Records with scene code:
--- BEGIN ---

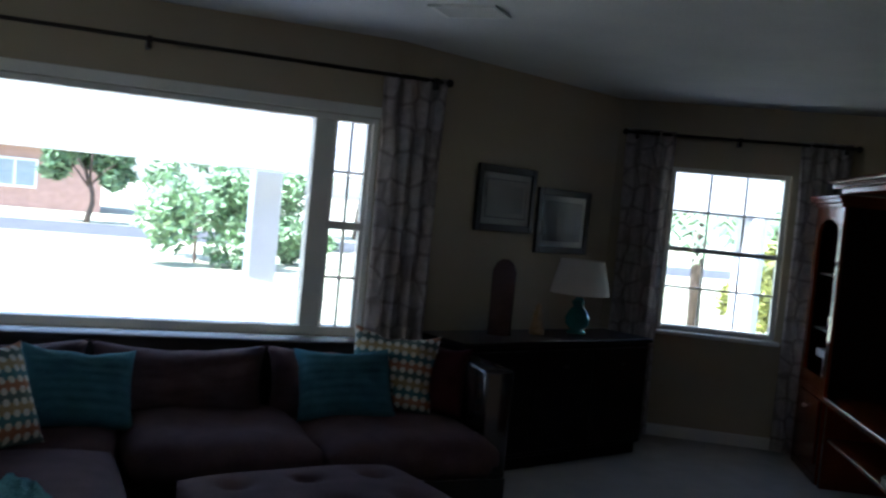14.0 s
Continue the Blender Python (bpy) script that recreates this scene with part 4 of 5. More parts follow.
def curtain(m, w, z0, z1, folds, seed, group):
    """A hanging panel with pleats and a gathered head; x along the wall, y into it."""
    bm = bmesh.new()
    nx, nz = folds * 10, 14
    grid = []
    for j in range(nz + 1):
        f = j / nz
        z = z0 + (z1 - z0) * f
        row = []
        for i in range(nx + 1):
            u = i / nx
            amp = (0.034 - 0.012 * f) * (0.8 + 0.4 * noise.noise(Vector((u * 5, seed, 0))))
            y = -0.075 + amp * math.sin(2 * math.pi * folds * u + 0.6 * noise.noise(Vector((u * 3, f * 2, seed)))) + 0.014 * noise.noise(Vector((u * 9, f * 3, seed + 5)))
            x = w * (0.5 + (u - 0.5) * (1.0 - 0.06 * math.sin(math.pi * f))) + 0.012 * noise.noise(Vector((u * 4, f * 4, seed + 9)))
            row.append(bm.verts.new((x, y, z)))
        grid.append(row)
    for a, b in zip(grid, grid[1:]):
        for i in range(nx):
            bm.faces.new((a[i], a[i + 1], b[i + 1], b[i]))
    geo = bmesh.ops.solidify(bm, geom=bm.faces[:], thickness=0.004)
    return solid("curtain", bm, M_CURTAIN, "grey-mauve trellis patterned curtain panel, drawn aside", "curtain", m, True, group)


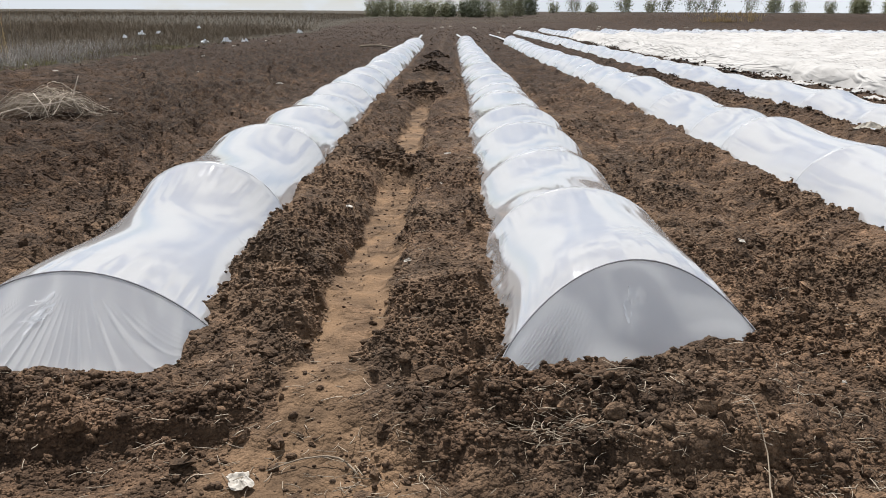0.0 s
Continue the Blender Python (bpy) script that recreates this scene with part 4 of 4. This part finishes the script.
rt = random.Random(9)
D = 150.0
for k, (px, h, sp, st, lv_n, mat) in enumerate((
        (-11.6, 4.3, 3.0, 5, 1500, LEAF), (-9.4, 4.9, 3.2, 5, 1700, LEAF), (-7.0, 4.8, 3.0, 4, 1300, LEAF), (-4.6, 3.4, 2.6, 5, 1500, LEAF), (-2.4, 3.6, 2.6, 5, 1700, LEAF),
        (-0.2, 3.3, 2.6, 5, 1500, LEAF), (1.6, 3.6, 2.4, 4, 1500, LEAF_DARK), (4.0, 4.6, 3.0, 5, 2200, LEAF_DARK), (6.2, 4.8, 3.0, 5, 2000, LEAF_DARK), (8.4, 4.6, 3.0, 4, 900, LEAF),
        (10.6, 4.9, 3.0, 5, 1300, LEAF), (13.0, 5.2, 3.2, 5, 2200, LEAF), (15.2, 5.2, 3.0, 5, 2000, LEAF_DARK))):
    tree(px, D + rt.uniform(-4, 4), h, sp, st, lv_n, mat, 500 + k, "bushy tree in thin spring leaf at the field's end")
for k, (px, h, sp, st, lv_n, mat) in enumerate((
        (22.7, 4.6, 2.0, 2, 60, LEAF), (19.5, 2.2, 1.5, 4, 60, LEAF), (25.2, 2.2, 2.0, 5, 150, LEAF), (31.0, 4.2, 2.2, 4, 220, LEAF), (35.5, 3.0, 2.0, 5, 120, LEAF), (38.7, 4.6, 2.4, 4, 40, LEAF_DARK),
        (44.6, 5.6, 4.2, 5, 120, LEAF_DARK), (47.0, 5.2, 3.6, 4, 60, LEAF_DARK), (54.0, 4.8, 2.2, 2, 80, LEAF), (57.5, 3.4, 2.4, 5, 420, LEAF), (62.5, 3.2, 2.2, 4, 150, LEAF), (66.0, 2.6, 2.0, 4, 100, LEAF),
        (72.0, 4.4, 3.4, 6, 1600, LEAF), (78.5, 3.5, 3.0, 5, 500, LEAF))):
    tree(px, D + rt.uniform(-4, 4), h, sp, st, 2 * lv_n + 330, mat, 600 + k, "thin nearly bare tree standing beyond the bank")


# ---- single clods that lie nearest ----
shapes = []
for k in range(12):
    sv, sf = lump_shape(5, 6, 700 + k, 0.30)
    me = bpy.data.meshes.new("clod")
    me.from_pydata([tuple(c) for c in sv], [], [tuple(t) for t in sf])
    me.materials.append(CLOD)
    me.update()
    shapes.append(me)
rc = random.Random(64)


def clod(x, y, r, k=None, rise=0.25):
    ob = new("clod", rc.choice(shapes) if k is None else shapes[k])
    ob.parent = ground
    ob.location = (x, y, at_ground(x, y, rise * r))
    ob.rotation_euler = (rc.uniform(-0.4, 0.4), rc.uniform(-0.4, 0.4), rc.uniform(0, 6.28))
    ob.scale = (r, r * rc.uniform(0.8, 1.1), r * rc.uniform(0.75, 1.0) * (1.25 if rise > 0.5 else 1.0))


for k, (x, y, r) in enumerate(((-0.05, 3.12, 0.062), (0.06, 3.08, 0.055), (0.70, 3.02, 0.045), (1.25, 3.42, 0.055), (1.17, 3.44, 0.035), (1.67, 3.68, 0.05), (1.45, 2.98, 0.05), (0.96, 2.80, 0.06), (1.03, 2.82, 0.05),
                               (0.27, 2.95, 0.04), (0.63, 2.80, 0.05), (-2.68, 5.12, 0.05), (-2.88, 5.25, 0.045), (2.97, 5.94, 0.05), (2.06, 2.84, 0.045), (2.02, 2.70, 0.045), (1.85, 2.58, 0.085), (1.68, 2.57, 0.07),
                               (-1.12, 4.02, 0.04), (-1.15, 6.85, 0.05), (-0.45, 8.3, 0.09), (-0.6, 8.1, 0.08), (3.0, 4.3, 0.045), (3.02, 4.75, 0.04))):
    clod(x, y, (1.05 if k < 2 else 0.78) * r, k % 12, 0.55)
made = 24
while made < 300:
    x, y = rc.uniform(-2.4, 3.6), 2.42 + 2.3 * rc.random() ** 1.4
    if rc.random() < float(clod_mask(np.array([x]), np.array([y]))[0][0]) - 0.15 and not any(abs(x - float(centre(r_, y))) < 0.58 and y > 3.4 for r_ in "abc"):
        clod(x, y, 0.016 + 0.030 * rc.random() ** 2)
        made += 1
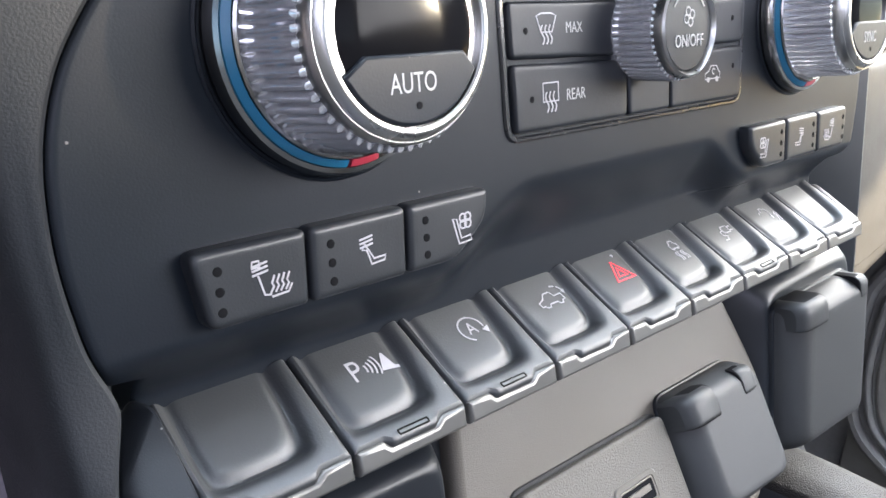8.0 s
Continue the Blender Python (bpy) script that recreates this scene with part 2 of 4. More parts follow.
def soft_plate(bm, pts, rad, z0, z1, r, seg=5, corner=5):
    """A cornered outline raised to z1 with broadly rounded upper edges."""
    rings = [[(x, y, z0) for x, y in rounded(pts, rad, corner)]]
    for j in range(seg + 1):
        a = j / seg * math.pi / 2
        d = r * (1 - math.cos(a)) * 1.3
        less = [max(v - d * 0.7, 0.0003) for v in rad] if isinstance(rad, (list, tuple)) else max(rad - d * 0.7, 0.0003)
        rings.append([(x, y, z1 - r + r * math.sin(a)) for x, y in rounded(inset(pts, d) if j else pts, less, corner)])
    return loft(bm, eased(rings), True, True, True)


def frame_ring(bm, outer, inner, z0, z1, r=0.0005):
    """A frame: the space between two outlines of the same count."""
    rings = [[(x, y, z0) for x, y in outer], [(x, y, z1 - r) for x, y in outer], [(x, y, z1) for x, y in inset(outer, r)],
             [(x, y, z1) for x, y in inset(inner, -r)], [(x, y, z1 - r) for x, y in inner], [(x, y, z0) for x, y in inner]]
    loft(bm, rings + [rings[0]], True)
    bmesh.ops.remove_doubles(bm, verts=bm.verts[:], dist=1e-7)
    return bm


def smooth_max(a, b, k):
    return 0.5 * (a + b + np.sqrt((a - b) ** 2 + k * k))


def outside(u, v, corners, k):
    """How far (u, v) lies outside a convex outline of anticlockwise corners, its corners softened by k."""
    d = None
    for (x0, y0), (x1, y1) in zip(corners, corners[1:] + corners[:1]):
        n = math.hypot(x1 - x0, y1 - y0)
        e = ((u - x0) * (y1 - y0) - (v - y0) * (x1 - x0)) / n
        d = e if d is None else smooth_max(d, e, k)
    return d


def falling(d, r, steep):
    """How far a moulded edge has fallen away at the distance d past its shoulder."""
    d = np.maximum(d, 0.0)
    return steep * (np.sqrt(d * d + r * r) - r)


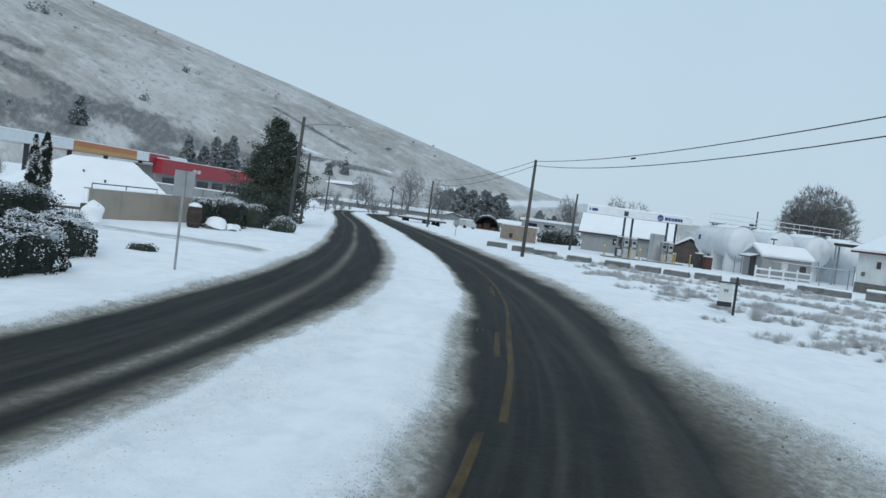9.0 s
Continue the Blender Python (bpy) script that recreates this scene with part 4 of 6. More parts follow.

--- END ---

• [Set problem]:
What is the number of lines holding the word "that"? State it alone.

• [Response]:
5